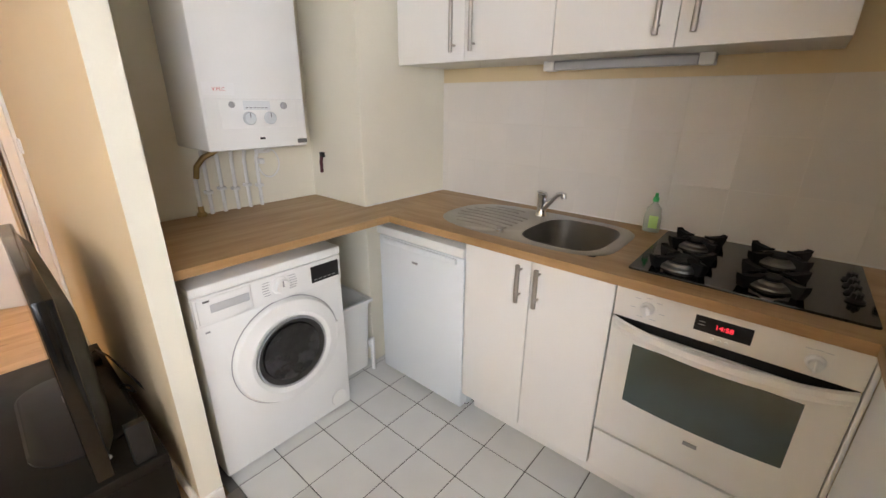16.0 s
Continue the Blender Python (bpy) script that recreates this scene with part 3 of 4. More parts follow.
right = thing("corner_base_cabinet", "white base cabinet with two doors and a side panel", "cabinet")
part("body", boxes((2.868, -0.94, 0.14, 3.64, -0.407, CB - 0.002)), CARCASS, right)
for a, b, hx in ((3.157, 3.654, 3.200), (2.866, 3.154, 3.110)):
    d = part("door", boxes((a, -0.406, 0.142, b, -0.388, CB - 0.004), bev=0.0015), CAB, right)
    bar_handle(d, hx, -0.388, 0.714, 0.868, (0, 1, 0))
part("plinth", boxes((2.868, -0.475, 0.002, 3.764, -0.459, 0.139)), CAB, right)
part("filler", boxes((3.660, -0.388, 0.142, 3.684, -0.3765, CB - 0.004), bev=0.001), CAB, right)

# continuous worktop with the sink cut-out
worktop = thing("worktop", "oak-effect laminate worktop running round the kitchen", "worktop")
BX0, BX1, BY0, BY1 = 3.752, 4.152, 0.330, 0.674
bm = bmesh.new()
xs, ys = (3.645, BX0, BX1, XB - 0.001), (YK + 0.001, BY0, BY1, 1.2605, 1.476)
keep = [(i, j) for i in range(3) for j in range(4) if (i, j) not in ((1, 1), (0, 3))]
vert = {}


def corner(i, j, z):
    if (i, j, z) not in vert:
        vert[i, j, z] = bm.verts.new((xs[i], ys[j], z))
    return vert[i, j, z]


for i, j in keep:
    bm.faces.new([corner(a, b, CT) for a, b in ((i, j), (i + 1, j), (i + 1, j + 1), (i, j + 1))])
    bm.faces.new([corner(a, b, CB) for a, b in ((i, j), (i, j + 1), (i + 1, j + 1), (i + 1, j))])
    for (a, b), d in ((((i, j), (i + 1, j)), (0, -1)), (((i + 1, j), (i + 1, j + 1)), (1, 0)), (((i + 1, j + 1), (i, j + 1)), (0, 1)), (((i, j + 1), (i, j)), (-1, 0))):
        if (i + d[0], j + d[1]) not in keep:
            bm.faces.new((corner(*a, CB), corner(*b, CB), corner(*b, CT), corner(*a, CT)))
part("counter", bm, COUNTER_Y, worktop)
part("return", boxes((2.787, YK + 0.001, CB, 3.6445, -0.366, CT), bev=0.002), COUNTER_X, worktop)
part("washer_counter", boxes((2.742, 1.262, CB, 3.6785, YB - 0.002, CT), (3.6785, 1.262, CB, 3.789, 1.476, CT)), COUNTER_X, worktop)
part("sealant", boxes((XB - 0.006, YK + 0.007, CT, XB - 0.0035, 1.474, CT + 0.006), (2.79, YK + 0.0065, CT, XB - 0.007, YK + 0.010, CT + 0.006), (3.683, 1.471, CT, XB - 0.012, 1.4765, CT + 0.006)), SEAL, worktop, "white silicone seam")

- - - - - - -

### Exercise details
Repeat exactly the lines running from the one with "Continue the Blender" through the one with "bev=0.001), CAB, right)", both included.

### Written solution
Continue the Blender Python (bpy) script that recreates this scene with part 3 of 4. More parts follow.
right = thing("corner_base_cabinet", "white base cabinet with two doors and a side panel", "cabinet")
part("body", boxes((2.868, -0.94, 0.14, 3.64, -0.407, CB - 0.002)), CARCASS, right)
for a, b, hx in ((3.157, 3.654, 3.200), (2.866, 3.154, 3.110)):
    d = part("door", boxes((a, -0.406, 0.142, b, -0.388, CB - 0.004), bev=0.0015), CAB, right)
    bar_handle(d, hx, -0.388, 0.714, 0.868, (0, 1, 0))
part("plinth", boxes((2.868, -0.475, 0.002, 3.764, -0.459, 0.139)), CAB, right)
part("filler", boxes((3.660, -0.388, 0.142, 3.684, -0.3765, CB - 0.004), bev=0.001), CAB, right)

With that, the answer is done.